Direction » Copy each line exactly. Drop every picture.

Supplied data »

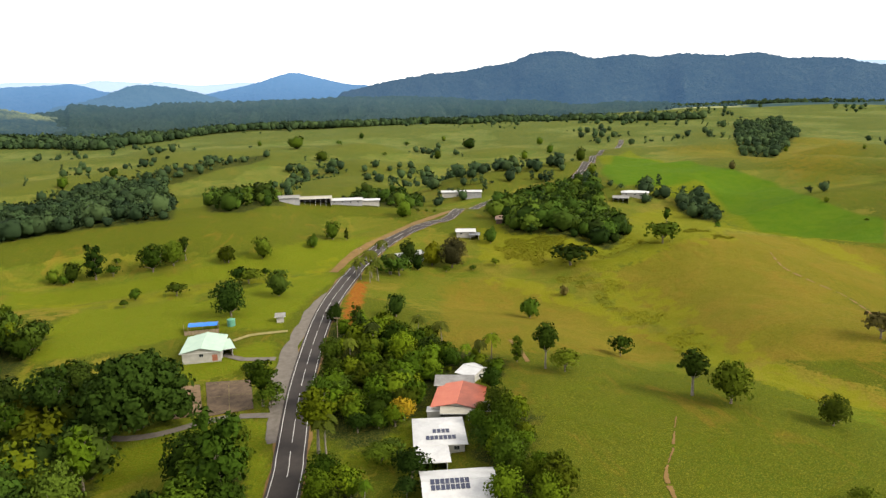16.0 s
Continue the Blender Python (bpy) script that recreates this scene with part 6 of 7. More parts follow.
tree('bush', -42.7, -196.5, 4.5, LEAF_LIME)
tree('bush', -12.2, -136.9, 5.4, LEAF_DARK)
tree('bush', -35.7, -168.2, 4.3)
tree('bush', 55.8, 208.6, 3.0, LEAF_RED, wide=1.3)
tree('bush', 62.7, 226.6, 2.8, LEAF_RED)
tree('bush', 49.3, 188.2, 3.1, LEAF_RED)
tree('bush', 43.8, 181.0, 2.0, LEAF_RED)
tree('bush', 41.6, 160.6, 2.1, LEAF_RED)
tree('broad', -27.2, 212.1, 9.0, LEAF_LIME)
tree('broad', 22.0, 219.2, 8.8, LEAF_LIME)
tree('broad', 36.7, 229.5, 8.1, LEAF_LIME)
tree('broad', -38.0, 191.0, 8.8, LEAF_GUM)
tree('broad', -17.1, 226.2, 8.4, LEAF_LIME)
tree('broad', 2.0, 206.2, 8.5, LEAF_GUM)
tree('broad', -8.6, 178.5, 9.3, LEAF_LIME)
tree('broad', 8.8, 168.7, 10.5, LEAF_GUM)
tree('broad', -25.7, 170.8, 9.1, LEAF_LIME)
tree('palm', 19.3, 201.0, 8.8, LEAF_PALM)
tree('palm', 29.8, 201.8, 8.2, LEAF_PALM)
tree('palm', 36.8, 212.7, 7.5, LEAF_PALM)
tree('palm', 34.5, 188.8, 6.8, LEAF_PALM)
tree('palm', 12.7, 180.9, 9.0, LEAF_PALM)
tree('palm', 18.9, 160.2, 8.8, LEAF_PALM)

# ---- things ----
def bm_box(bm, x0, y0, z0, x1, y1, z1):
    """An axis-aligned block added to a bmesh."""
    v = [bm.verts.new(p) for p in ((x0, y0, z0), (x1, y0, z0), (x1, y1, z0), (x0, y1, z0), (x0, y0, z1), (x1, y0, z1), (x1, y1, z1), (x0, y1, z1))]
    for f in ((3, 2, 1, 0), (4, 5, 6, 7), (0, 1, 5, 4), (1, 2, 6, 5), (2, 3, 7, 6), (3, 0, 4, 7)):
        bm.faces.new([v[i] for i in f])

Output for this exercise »
16.0 s
Continue the Blender Python (bpy) script that recreates this scene with part 6 of 7. More parts follow.
tree('bush', -42.7, -196.5, 4.5, LEAF_LIME)
tree('bush', -12.2, -136.9, 5.4, LEAF_DARK)
tree('bush', -35.7, -168.2, 4.3)
tree('bush', 55.8, 208.6, 3.0, LEAF_RED, wide=1.3)
tree('bush', 62.7, 226.6, 2.8, LEAF_RED)
tree('bush', 49.3, 188.2, 3.1, LEAF_RED)
tree('bush', 43.8, 181.0, 2.0, LEAF_RED)
tree('bush', 41.6, 160.6, 2.1, LEAF_RED)
tree('broad', -27.2, 212.1, 9.0, LEAF_LIME)
tree('broad', 22.0, 219.2, 8.8, LEAF_LIME)
tree('broad', 36.7, 229.5, 8.1, LEAF_LIME)
tree('broad', -38.0, 191.0, 8.8, LEAF_GUM)
tree('broad', -17.1, 226.2, 8.4, LEAF_LIME)
tree('broad', 2.0, 206.2, 8.5, LEAF_GUM)
tree('broad', -8.6, 178.5, 9.3, LEAF_LIME)
tree('broad', 8.8, 168.7, 10.5, LEAF_GUM)
tree('broad', -25.7, 170.8, 9.1, LEAF_LIME)
tree('palm', 19.3, 201.0, 8.8, LEAF_PALM)
tree('palm', 29.8, 201.8, 8.2, LEAF_PALM)
tree('palm', 36.8, 212.7, 7.5, LEAF_PALM)
tree('palm', 34.5, 188.8, 6.8, LEAF_PALM)
tree('palm', 12.7, 180.9, 9.0, LEAF_PALM)
tree('palm', 18.9, 160.2, 8.8, LEAF_PALM)

# ---- things ----
def bm_box(bm, x0, y0, z0, x1, y1, z1):
    """An axis-aligned block added to a bmesh."""
    v = [bm.verts.new(p) for p in ((x0, y0, z0), (x1, y0, z0), (x1, y1, z0), (x0, y1, z0), (x0, y0, z1), (x1, y0, z1), (x1, y1, z1), (x0, y1, z1))]
    for f in ((3, 2, 1, 0), (4, 5, 6, 7), (0, 1, 5, 4), (1, 2, 6, 5), (2, 3, 7, 6), (3, 0, 4, 7)):
        bm.faces.new([v[i] for i in f])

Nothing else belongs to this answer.